Make an exact copy of each entry, leaving out every picture.

» Animation scripts
--- Start ---

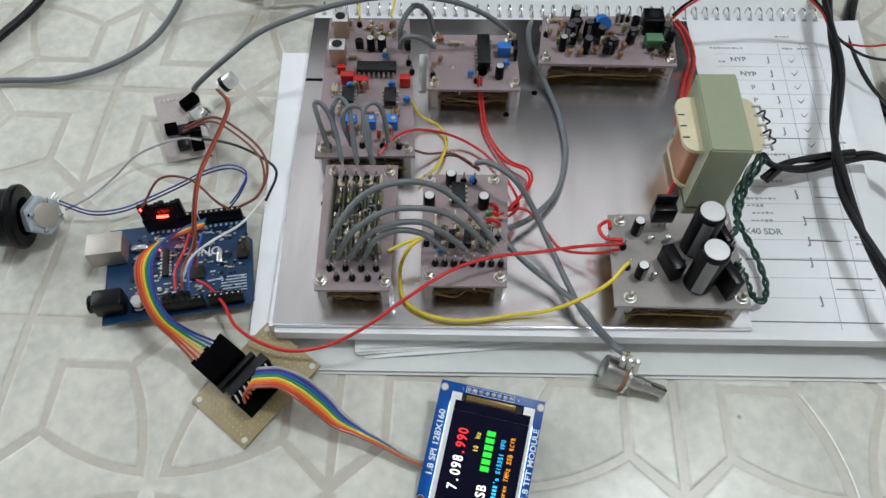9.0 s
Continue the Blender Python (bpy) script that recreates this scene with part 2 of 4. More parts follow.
def lathe(bm, profile, m=None, seg=20):
    """Turn (r, z) pairs about z."""
    m = m or Matrix()
    rings = []
    for r, z in profile:
        rings.append([bm.verts.new(m @ Vector((r * math.cos(2 * math.pi * k / seg), r * math.sin(2 * math.pi * k / seg), z))) for k in range(seg)])
    for a, b in zip(rings, rings[1:]):
        for k in range(seg):
            bm.faces.new((a[k], a[(k + 1) % seg], b[(k + 1) % seg], b[k]))
    bm.faces.new(rings[0])
    bm.faces.new(rings[-1])
    return bm


def spline(points, n=8):
    ps = [Vector(p) for p in points]
    ps = [2 * ps[0] - ps[1]] + ps + [2 * ps[-1] - ps[-2]]
    out = []
    for i in range(1, len(ps) - 2):
        a, b, c, d = ps[i - 1:i + 3]
        for k in range(n):
            t = k / n
            out.append(0.5 * (2 * b + (c - a) * t + (2 * a - 5 * b + 4 * c - d) * t * t + (3 * b - a - 3 * c + d) * t ** 3))
    out.append(ps[-2])
    return out


def tube(bm, path, r, seg=8, flat=1.0):
    side, rings = None, []
    for i, p in enumerate(path):
        d = (path[min(i + 1, len(path) - 1)] - path[max(i - 1, 0)]).normalized()
        if side is None:
            side = d.cross(Vector((0, 0, 1)))
            side = side if side.length > 0.1 else Vector((1, 0, 0))
        side = (side - d * side.dot(d)).normalized()
        up = side.cross(d)
        rings.append([bm.verts.new(p + side * (r * flat * math.cos(2 * math.pi * k / seg)) + up * (r * math.sin(2 * math.pi * k / seg))) for k in range(seg)])
    for a, b in zip(rings, rings[1:]):
        for k in range(seg):
            bm.faces.new((a[k], a[(k + 1) % seg], b[(k + 1) % seg], b[k]))
    bm.faces.new(rings[0])
    bm.faces.new(rings[-1])
    return bm


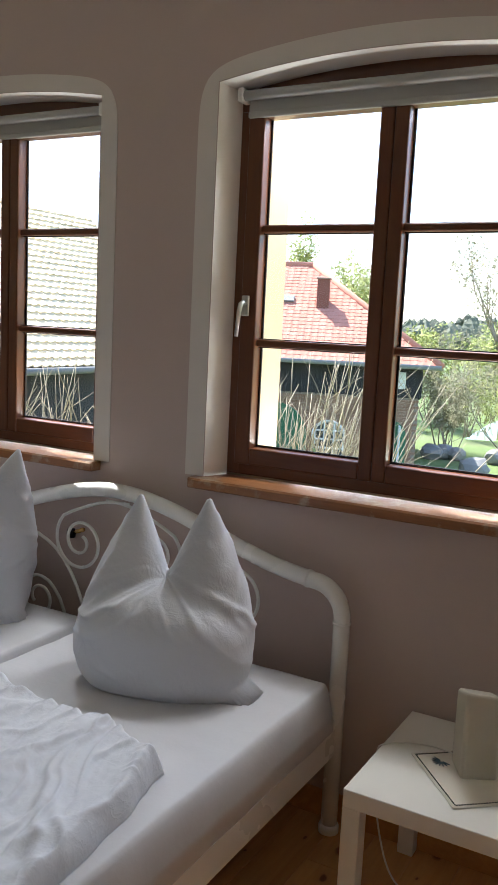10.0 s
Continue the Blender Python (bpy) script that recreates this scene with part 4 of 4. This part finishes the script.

--- End ---

» Solution for this task
9.0 s
Continue the Blender Python (bpy) script that recreates this scene with part 2 of 4. More parts follow.
def lathe(bm, profile, m=None, seg=20):
    """Turn (r, z) pairs about z."""
    m = m or Matrix()
    rings = []
    for r, z in profile:
        rings.append([bm.verts.new(m @ Vector((r * math.cos(2 * math.pi * k / seg), r * math.sin(2 * math.pi * k / seg), z))) for k in range(seg)])
    for a, b in zip(rings, rings[1:]):
        for k in range(seg):
            bm.faces.new((a[k], a[(k + 1) % seg], b[(k + 1) % seg], b[k]))
    bm.faces.new(rings[0])
    bm.faces.new(rings[-1])
    return bm


def spline(points, n=8):
    ps = [Vector(p) for p in points]
    ps = [2 * ps[0] - ps[1]] + ps + [2 * ps[-1] - ps[-2]]
    out = []
    for i in range(1, len(ps) - 2):
        a, b, c, d = ps[i - 1:i + 3]
        for k in range(n):
            t = k / n
            out.append(0.5 * (2 * b + (c - a) * t + (2 * a - 5 * b + 4 * c - d) * t * t + (3 * b - a - 3 * c + d) * t ** 3))
    out.append(ps[-2])
    return out


def tube(bm, path, r, seg=8, flat=1.0):
    side, rings = None, []
    for i, p in enumerate(path):
        d = (path[min(i + 1, len(path) - 1)] - path[max(i - 1, 0)]).normalized()
        if side is None:
            side = d.cross(Vector((0, 0, 1)))
            side = side if side.length > 0.1 else Vector((1, 0, 0))
        side = (side - d * side.dot(d)).normalized()
        up = side.cross(d)
        rings.append([bm.verts.new(p + side * (r * flat * math.cos(2 * math.pi * k / seg)) + up * (r * math.sin(2 * math.pi * k / seg))) for k in range(seg)])
    for a, b in zip(rings, rings[1:]):
        for k in range(seg):
            bm.faces.new((a[k], a[(k + 1) % seg], b[(k + 1) % seg], b[k]))
    bm.faces.new(rings[0])
    bm.faces.new(rings[-1])
    return bm


10.0 s
Continue the Blender Python (bpy) script that recreates this scene with part 4 of 4. This part finishes the script.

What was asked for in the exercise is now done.